▶ **Aim**
In the records below, begin at the line containing "keys = carried.animation_data" and end at the line containing "scene.view_settings.keyframe_insert(path, frame=frame(t))"; quote every line in that span exactly, including both boundary lines, and no others.

▶ **Records provided**
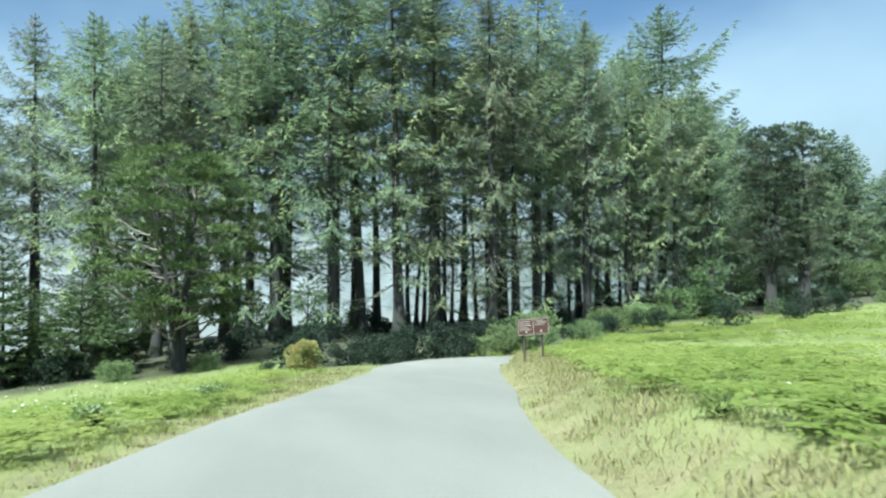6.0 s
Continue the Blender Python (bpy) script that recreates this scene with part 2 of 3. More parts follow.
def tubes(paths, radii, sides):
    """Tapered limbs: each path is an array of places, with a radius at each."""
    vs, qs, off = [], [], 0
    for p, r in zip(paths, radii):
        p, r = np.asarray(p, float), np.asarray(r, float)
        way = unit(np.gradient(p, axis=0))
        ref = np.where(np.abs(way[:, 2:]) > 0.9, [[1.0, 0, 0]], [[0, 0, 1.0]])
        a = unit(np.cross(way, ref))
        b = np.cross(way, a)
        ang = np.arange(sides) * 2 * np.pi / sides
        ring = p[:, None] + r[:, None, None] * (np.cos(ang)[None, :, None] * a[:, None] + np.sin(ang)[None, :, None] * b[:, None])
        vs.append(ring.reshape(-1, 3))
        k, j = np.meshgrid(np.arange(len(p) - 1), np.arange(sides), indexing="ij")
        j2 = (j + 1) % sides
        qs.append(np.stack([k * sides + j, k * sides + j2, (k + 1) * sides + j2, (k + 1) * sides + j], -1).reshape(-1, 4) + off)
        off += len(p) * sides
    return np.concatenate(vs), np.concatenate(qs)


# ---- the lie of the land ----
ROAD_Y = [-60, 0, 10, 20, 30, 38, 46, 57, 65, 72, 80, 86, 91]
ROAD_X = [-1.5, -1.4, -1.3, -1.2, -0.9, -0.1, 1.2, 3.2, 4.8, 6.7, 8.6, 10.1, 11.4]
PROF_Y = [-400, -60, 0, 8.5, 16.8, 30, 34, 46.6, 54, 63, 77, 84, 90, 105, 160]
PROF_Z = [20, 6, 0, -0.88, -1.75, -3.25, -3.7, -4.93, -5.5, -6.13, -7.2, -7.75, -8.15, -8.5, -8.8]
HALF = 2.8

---

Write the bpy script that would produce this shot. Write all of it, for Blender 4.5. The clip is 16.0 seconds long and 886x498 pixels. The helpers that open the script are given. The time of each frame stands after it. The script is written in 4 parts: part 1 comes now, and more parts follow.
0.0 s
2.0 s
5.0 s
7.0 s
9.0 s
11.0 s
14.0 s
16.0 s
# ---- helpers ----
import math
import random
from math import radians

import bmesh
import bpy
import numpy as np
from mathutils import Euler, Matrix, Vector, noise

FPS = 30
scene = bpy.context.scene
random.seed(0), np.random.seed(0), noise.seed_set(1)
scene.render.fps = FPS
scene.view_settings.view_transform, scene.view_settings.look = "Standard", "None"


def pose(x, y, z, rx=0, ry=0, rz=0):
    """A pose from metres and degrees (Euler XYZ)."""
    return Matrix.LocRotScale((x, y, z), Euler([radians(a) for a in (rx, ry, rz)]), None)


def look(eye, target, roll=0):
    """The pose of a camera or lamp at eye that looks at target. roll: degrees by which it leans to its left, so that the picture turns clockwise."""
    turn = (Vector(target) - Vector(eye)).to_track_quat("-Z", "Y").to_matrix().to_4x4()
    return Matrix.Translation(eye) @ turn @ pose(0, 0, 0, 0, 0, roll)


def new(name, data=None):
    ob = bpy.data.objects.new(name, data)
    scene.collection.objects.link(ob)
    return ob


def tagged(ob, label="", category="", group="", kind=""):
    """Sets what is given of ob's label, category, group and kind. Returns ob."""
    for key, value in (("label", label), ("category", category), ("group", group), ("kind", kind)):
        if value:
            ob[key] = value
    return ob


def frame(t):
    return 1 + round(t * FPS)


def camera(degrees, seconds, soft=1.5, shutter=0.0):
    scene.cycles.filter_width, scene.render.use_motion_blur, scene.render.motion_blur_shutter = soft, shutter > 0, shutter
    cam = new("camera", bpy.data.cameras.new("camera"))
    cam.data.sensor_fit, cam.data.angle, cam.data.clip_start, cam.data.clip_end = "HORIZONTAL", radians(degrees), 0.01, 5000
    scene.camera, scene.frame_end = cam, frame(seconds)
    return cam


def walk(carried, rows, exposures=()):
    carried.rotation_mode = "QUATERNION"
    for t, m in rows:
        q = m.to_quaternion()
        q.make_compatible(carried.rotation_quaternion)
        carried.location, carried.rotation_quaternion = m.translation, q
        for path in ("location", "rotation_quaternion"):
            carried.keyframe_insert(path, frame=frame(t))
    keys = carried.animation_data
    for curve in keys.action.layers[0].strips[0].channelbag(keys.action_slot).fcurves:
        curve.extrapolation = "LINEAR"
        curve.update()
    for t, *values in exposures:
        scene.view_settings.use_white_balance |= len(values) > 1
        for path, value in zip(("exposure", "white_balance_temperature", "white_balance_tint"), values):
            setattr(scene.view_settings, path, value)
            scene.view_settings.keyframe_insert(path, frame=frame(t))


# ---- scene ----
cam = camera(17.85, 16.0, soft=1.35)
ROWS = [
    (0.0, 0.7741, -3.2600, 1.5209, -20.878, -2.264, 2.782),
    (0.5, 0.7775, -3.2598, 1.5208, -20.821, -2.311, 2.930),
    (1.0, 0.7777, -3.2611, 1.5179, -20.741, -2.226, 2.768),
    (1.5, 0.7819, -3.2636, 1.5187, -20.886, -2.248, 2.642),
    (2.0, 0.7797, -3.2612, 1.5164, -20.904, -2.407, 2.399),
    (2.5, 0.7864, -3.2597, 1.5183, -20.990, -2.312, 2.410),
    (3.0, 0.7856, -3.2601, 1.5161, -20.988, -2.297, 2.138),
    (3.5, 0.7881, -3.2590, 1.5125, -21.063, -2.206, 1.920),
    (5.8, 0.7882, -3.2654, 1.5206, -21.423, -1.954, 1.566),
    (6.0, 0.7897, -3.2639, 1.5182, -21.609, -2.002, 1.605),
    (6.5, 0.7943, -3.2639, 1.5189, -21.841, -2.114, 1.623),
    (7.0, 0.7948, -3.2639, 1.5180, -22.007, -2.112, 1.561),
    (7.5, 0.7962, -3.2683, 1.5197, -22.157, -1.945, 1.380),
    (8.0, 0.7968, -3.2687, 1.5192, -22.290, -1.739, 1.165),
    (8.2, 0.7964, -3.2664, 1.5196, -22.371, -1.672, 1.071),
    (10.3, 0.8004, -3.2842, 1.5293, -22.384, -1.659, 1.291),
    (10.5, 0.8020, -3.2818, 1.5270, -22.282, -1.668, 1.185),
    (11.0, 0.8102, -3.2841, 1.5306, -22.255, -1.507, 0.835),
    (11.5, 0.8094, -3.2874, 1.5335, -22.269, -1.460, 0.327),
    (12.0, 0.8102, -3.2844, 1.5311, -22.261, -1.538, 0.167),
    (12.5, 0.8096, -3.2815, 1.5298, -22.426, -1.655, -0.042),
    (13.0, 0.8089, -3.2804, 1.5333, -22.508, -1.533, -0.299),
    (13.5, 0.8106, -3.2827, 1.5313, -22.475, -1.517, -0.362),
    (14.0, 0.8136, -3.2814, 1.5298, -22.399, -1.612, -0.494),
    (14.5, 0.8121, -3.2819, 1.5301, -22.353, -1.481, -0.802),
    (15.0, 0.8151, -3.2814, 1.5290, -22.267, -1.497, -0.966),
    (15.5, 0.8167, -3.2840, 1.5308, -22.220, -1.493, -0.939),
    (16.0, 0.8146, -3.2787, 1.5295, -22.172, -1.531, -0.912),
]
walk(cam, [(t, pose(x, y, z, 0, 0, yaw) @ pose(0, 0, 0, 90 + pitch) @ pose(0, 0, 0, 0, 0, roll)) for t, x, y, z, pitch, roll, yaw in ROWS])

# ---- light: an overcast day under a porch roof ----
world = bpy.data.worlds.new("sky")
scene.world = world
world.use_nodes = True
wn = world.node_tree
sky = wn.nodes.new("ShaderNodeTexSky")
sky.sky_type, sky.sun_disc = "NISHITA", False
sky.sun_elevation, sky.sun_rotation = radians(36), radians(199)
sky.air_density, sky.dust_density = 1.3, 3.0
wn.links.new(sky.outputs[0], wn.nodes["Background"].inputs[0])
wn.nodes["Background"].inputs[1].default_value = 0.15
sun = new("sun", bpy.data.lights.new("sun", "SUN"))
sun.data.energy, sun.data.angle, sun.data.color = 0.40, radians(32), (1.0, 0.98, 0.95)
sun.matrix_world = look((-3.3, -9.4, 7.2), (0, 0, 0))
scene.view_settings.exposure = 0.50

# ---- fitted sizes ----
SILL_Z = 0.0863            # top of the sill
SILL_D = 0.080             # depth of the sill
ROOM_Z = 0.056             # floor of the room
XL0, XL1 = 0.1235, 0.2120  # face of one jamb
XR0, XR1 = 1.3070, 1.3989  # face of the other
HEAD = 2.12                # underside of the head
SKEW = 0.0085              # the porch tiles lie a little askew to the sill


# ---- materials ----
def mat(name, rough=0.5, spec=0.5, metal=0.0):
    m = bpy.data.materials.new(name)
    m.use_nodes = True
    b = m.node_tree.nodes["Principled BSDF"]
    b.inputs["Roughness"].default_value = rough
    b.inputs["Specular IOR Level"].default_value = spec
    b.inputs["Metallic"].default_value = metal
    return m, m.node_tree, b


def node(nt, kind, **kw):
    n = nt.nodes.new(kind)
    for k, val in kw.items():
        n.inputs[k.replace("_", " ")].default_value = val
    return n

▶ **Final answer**
    keys = carried.animation_data
    for curve in keys.action.layers[0].strips[0].channelbag(keys.action_slot).fcurves:
        curve.extrapolation = "LINEAR"
        curve.update()
    for t, *values in exposures:
        scene.view_settings.use_white_balance |= len(values) > 1
        for path, value in zip(("exposure", "white_balance_temperature", "white_balance_tint"), values):
            setattr(scene.view_settings, path, value)
            scene.view_settings.keyframe_insert(path, frame=frame(t))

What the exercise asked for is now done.